#### WHAT TO WORK ON
Transcribe the listing in full, excluding any pictures.

#### DATA LINES

---

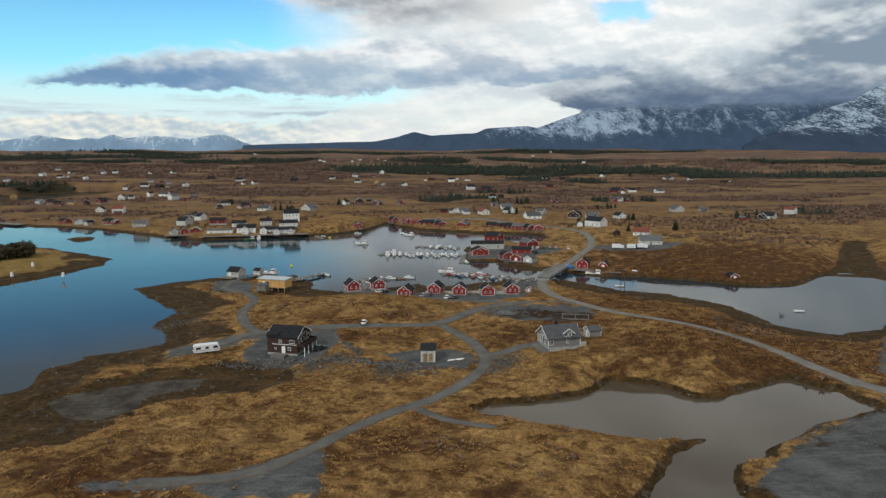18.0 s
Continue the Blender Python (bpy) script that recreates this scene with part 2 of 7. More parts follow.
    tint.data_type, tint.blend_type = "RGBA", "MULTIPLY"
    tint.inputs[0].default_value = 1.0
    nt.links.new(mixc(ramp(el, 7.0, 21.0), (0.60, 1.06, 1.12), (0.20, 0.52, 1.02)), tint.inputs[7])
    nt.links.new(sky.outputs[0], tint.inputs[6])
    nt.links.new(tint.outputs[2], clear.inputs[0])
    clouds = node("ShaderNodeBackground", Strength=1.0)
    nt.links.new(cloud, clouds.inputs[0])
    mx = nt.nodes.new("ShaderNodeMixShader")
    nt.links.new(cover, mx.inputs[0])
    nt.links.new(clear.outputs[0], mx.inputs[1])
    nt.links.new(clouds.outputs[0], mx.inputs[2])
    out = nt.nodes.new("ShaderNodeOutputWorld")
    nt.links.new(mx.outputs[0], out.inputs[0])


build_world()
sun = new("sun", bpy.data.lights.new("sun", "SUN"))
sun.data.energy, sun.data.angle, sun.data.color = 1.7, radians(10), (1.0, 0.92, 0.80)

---

#### FINISHED ANSWER
18.0 s
Continue the Blender Python (bpy) script that recreates this scene with part 2 of 7. More parts follow.
    tint.data_type, tint.blend_type = "RGBA", "MULTIPLY"
    tint.inputs[0].default_value = 1.0
    nt.links.new(mixc(ramp(el, 7.0, 21.0), (0.60, 1.06, 1.12), (0.20, 0.52, 1.02)), tint.inputs[7])
    nt.links.new(sky.outputs[0], tint.inputs[6])
    nt.links.new(tint.outputs[2], clear.inputs[0])
    clouds = node("ShaderNodeBackground", Strength=1.0)
    nt.links.new(cloud, clouds.inputs[0])
    mx = nt.nodes.new("ShaderNodeMixShader")
    nt.links.new(cover, mx.inputs[0])
    nt.links.new(clear.outputs[0], mx.inputs[1])
    nt.links.new(clouds.outputs[0], mx.inputs[2])
    out = nt.nodes.new("ShaderNodeOutputWorld")
    nt.links.new(mx.outputs[0], out.inputs[0])


build_world()
sun = new("sun", bpy.data.lights.new("sun", "SUN"))
sun.data.energy, sun.data.angle, sun.data.color = 1.7, radians(10), (1.0, 0.92, 0.80)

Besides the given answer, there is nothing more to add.